Republicans don't want to cut your taxes.  They want to cut rich people's taxes.  So this is not a speech to communicate an opening proposal to the majority party in Congress.  There are plenty of other channels to do that that don't involve national television.  Additionally, Congress has already refused this proposal.

The primary value of this speech is as the political definition of the Democratic jobs program, addressed not to Congress but to the electorate.

Democrats are urging the President to go bigger.  Economists are urging the President to go bigger.  Basic macro says that spending now is more useful than tax cuts.  Getting the unemployed back into jobs, even if those jobs are digging holes and filling them in, prevents long-term unemployment and the atrophy of work skills.  Many employers are only looking to hire people who are currently employed -- which a direct jobs program would provide.

During the Great Depression, agencies like the Civilian Conservation Corps and the Works Progress Administration kept Americans employed, put bread on tables, and produced infrastructure projects that are still standing today.  Their contribution to the American economy was vital, and their continuing contribution to the American identity is powerful.  These are part of the legacy of the Democratic Party, and they can be a powerful part of the Democratic identity in 2012.

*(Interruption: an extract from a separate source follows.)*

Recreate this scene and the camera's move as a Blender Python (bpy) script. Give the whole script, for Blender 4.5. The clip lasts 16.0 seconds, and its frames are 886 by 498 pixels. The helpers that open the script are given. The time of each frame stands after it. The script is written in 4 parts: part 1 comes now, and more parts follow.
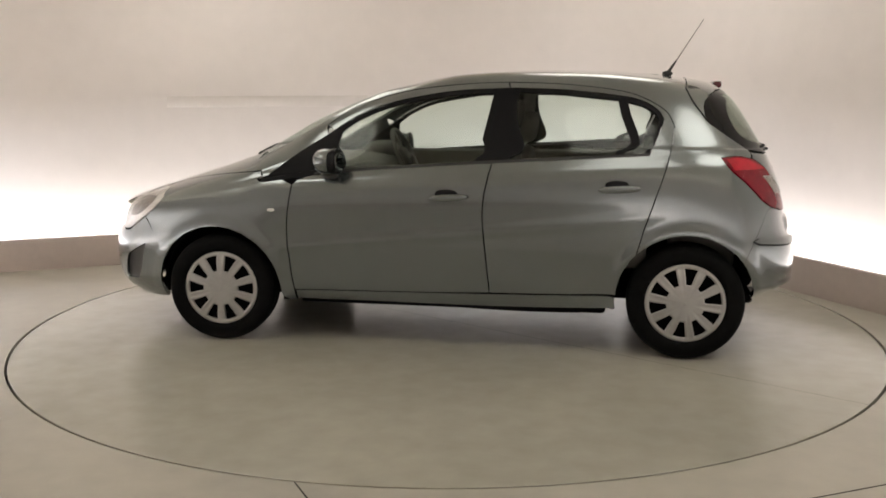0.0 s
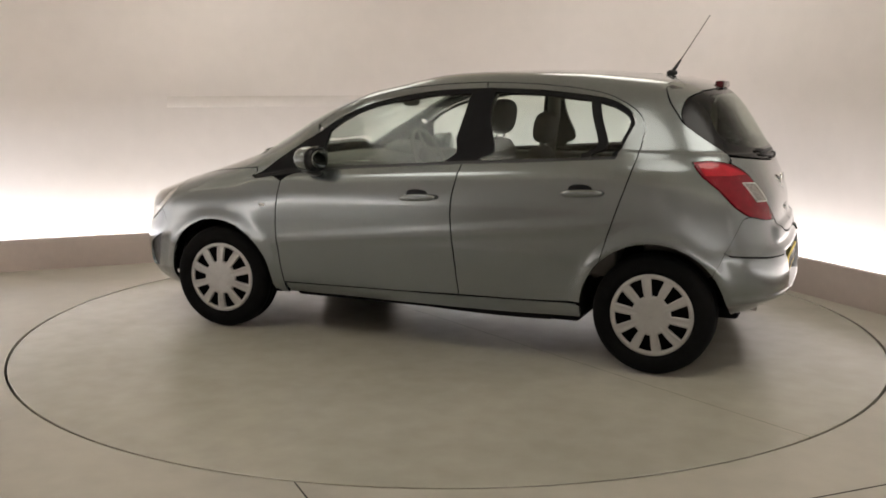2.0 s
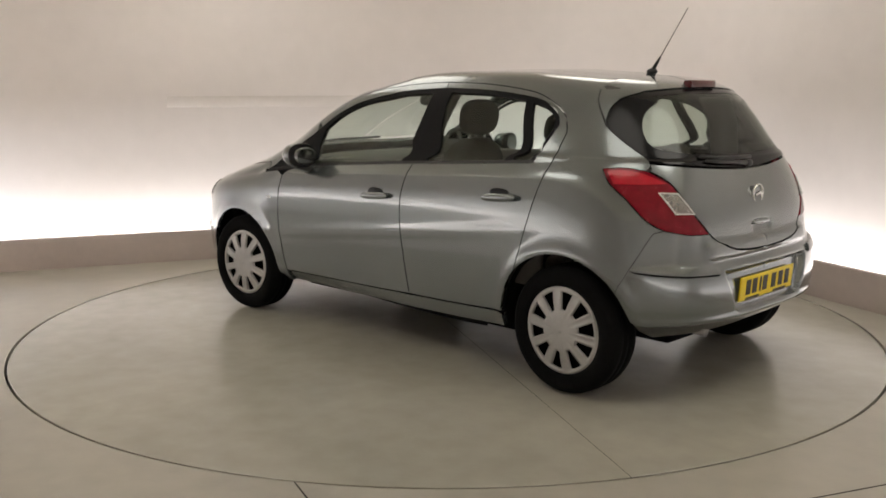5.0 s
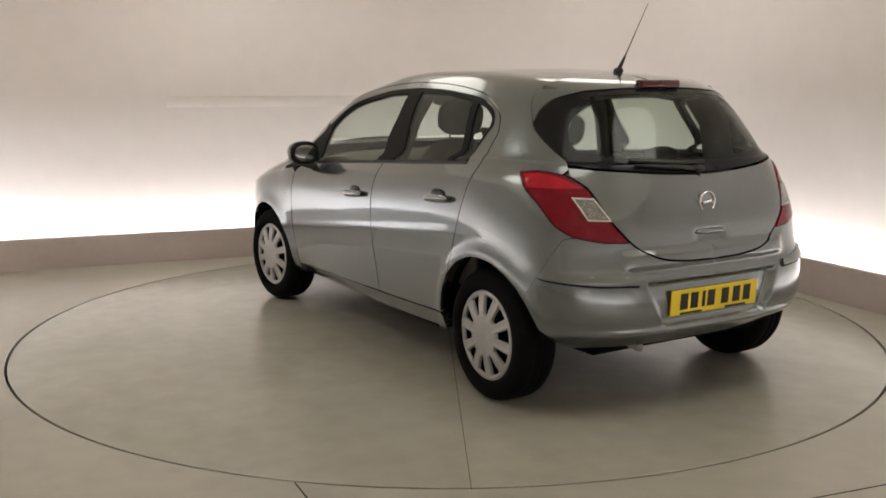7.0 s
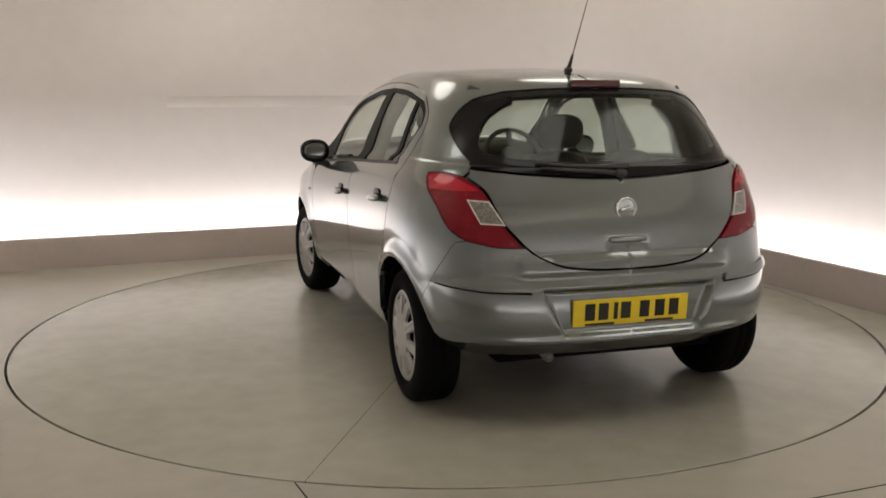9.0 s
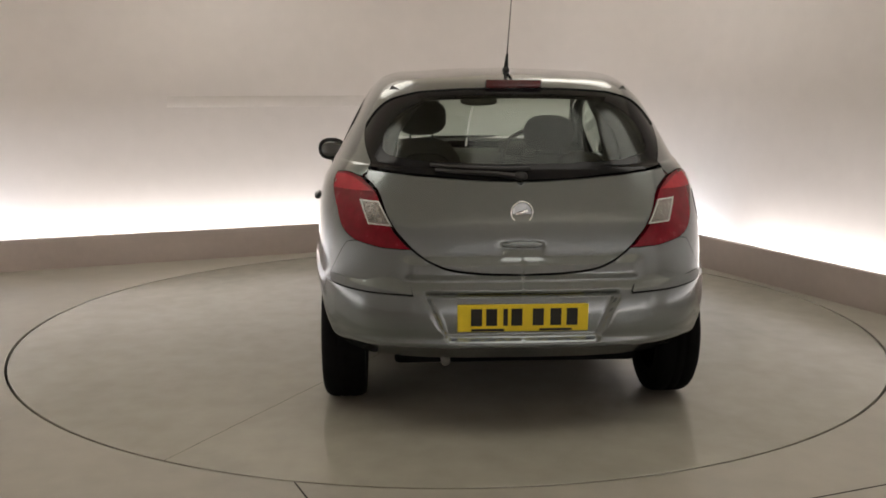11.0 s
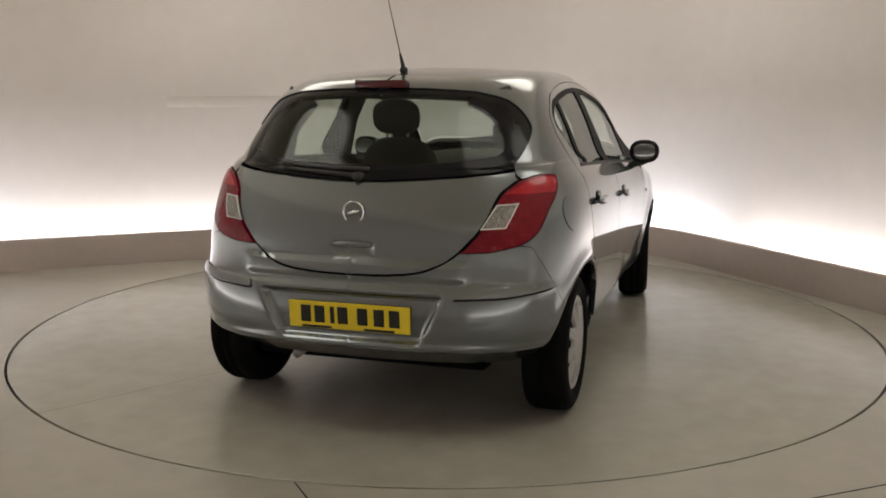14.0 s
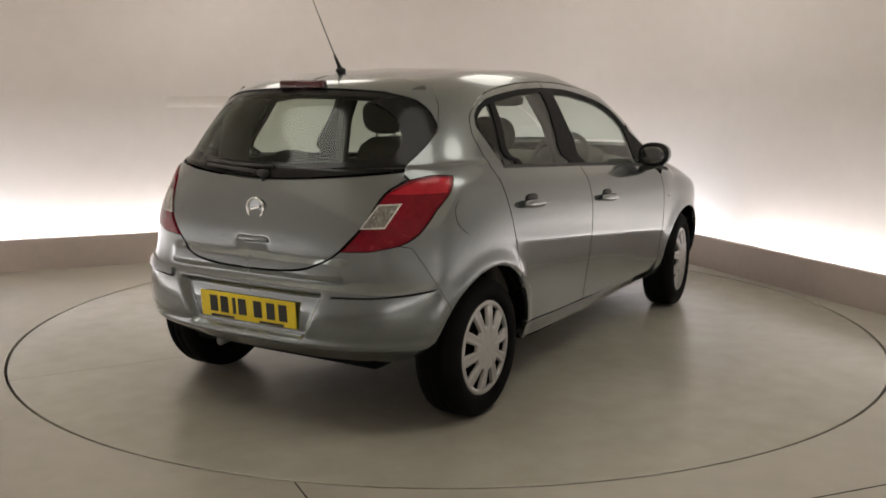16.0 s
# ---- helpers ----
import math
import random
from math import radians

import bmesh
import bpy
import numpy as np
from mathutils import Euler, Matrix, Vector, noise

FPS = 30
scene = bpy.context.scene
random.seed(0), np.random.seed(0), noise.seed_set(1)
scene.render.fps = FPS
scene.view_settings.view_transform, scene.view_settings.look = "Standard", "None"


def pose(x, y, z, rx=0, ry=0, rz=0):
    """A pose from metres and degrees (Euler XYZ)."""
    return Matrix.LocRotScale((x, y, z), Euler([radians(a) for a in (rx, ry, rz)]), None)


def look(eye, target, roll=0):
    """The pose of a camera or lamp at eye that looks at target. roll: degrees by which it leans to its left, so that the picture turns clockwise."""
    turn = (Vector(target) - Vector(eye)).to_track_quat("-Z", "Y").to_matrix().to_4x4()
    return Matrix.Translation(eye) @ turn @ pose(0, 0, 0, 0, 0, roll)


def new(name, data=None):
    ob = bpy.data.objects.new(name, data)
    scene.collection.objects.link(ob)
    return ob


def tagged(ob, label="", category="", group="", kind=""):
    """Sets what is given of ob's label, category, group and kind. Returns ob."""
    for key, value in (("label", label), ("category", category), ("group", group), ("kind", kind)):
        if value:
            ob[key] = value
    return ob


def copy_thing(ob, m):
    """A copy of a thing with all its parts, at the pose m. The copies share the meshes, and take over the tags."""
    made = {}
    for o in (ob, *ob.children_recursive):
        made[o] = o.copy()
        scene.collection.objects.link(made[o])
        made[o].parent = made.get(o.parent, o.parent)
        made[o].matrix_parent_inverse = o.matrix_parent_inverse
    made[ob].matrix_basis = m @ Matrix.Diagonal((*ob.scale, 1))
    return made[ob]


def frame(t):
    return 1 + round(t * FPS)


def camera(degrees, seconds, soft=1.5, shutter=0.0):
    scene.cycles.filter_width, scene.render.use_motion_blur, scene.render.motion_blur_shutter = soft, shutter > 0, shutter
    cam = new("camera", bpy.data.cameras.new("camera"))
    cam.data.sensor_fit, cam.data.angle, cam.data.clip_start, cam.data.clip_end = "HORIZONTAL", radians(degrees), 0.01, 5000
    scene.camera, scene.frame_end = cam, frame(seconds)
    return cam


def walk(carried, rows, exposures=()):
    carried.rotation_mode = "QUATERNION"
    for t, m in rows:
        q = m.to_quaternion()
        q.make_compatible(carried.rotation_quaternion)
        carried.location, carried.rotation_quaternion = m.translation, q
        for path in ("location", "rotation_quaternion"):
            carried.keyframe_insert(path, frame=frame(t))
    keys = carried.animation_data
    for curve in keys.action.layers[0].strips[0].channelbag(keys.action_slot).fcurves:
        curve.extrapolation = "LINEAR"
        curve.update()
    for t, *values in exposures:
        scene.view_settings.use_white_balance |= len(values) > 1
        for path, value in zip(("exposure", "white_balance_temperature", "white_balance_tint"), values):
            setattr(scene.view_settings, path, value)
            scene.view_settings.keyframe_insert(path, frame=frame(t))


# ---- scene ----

The agencies have been directly referenced by senior Democrats pushing the President to take a bold stand:

The House Democratic leader, Nancy Pelosi, and her lieutenants called on the president to propose a federal "infrastructure bank" to help finance construction of roads and bridges and other public works; a federal program to hire construction workers to make homes more energy efficient; and a new program like the Civilian Conservation Corps, to hire young people to work for the Agriculture Department and the Federal Emergency Management Agency.

Representative Xavier Becerra of California, the vice chairman of the House Democratic Caucus and a member of the new deficit reduction panel, said the president must "be bold" in his speech.

America's infrastructure is aging.  Roads, water systems, the electrical grid, and school buildings can all use immediate attention that would employ labor, activate capital, and demand material and services from companies that are stagnating for want of customers.  The President and his staff have 36 hours to edit this speech: if Congress wants to sit on its salary like a toad on a rock and refuse even tax cuts -- tax cuts! -- to stimulate the economy, then the most productive thing he can do with this speech is get Democrats elected.  Voters should have the image in mind that "If you re-elect Obama and elect a Democratic House, we will hire anybody willing to swing a hammer.  Those hammers will be fixing your child's school.  And America can be first out of the gate when the global economy starts ticking toward recovery again.  Democrats did it once.  We can do it again."

I know the President doesn't surf Kos.  Maybe a White House intern is flipping through diaries and tallying up trending topics; maybe someone's checking the pulse of the base in response to trial balloons they floated in the news.  Hey staffer: put this one down as a tick mark in the column for "listen to Nancy."